■ **Instructions for the task**: Leave the pictures out, and retype all of the material exactly as written.

■ **Source data**:

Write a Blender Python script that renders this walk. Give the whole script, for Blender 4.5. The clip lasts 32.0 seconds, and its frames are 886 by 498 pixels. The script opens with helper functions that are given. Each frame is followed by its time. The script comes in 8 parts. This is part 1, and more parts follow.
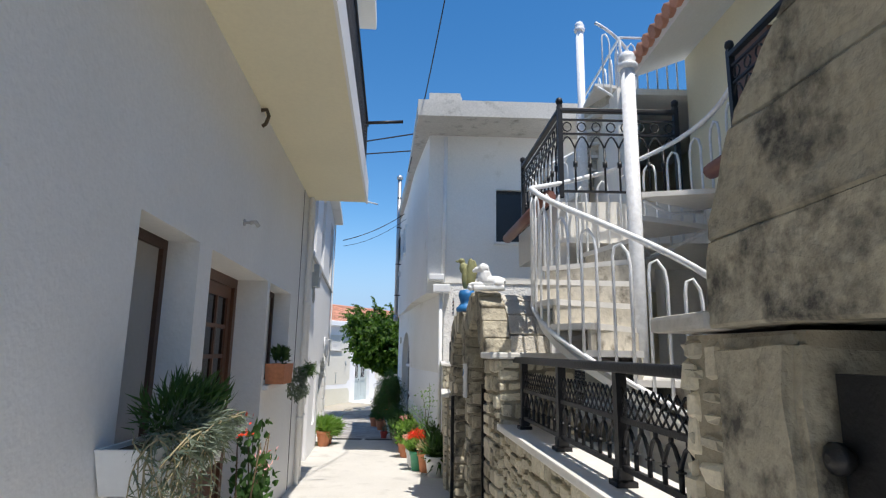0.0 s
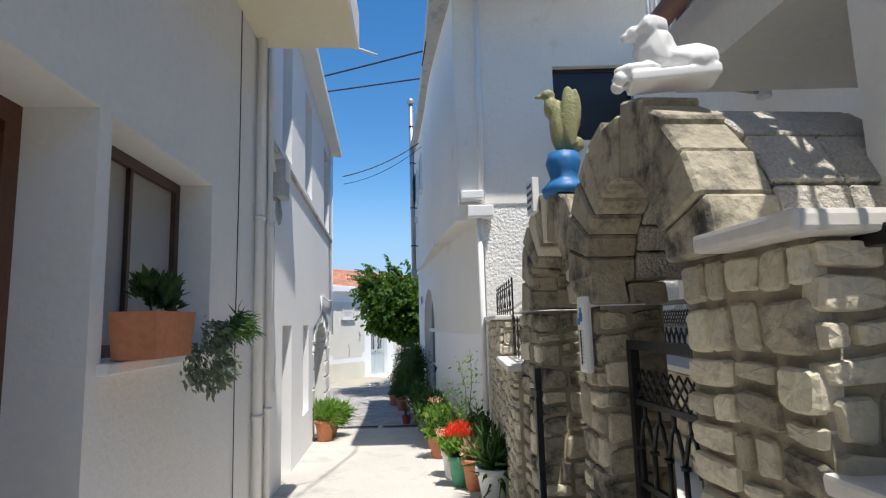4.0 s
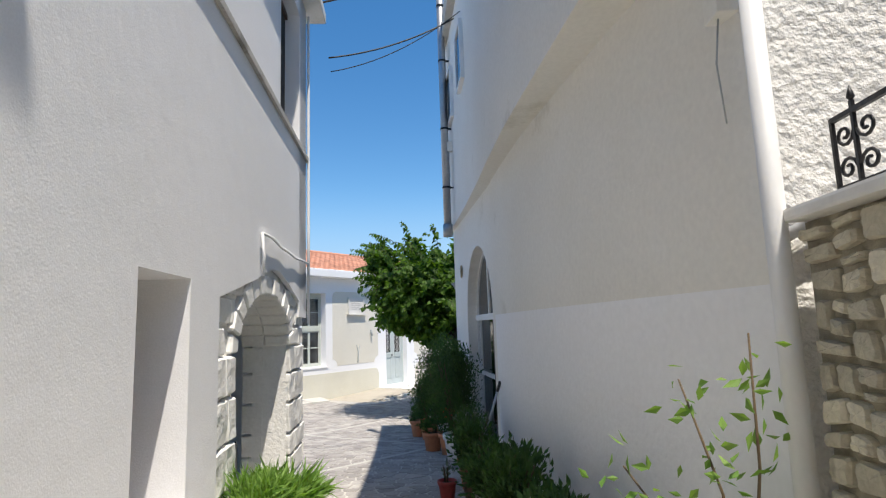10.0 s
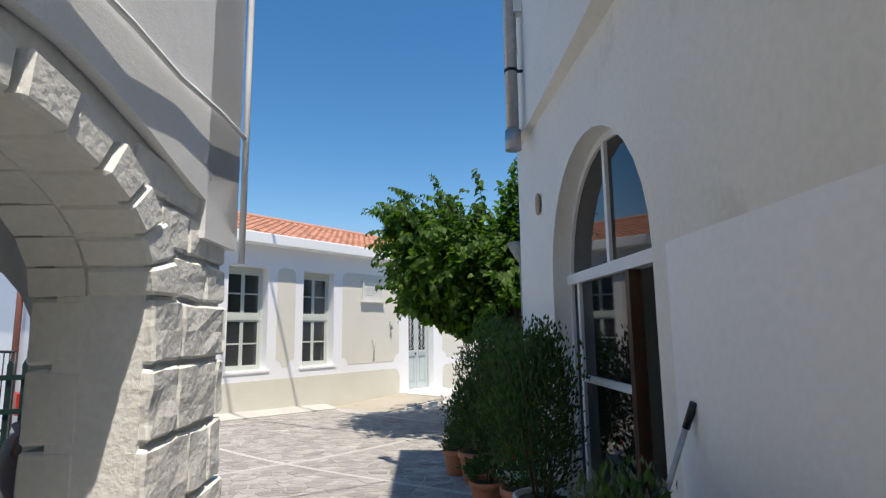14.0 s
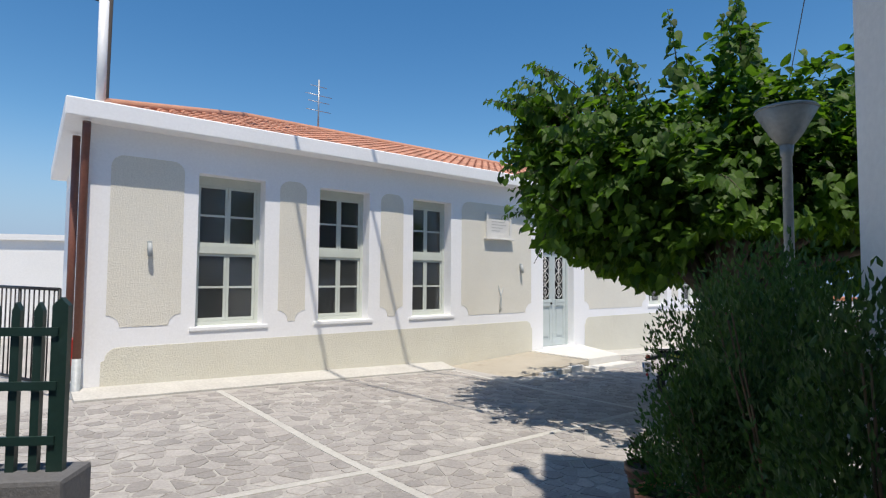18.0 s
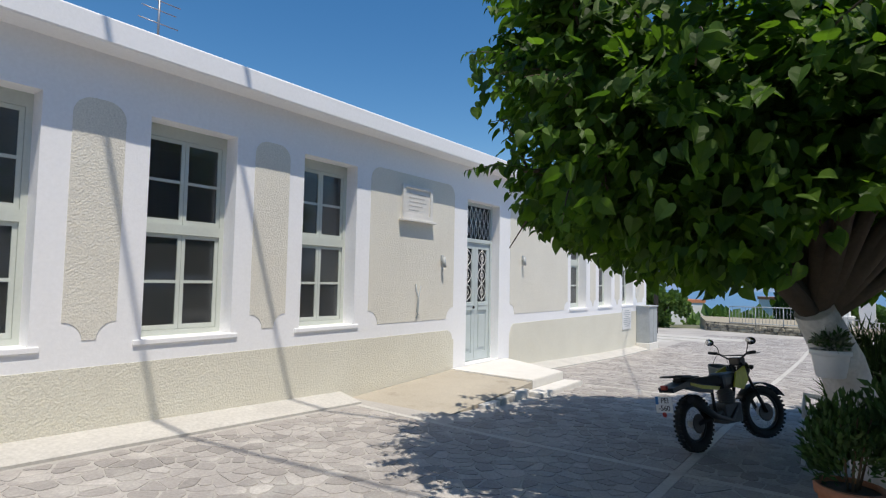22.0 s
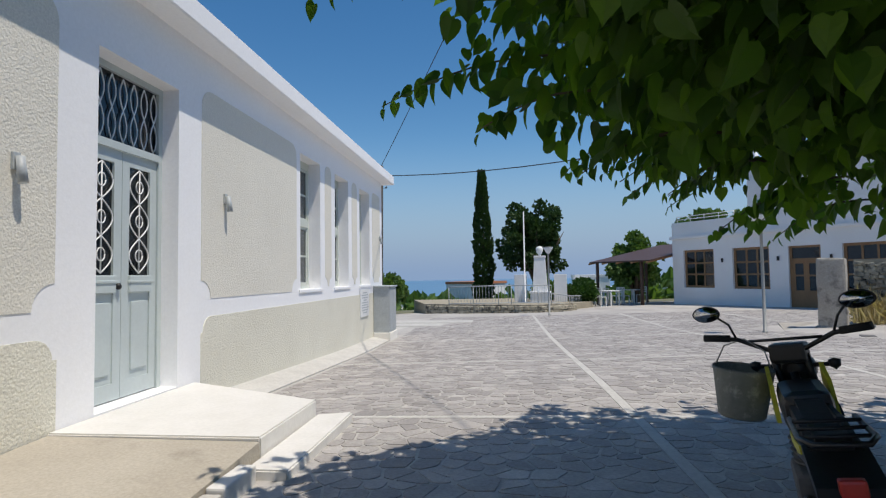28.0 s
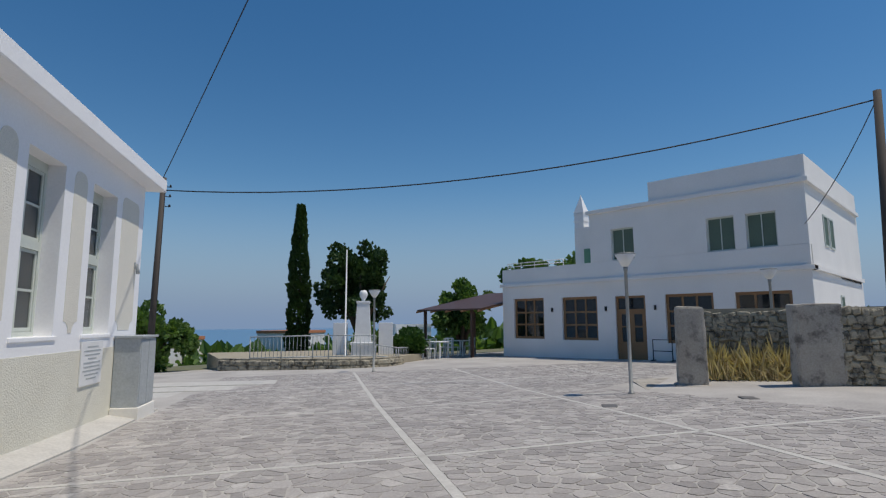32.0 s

■ **Answer to this task**:
Write a Blender Python script that renders this walk. Give the whole script, for Blender 4.5. The clip lasts 32.0 seconds, and its frames are 886 by 498 pixels. The script opens with helper functions that are given. Each frame is followed by its time. The script comes in 8 parts. This is part 1, and more parts follow.
0.0 s
4.0 s
10.0 s
14.0 s
18.0 s
22.0 s
28.0 s
32.0 s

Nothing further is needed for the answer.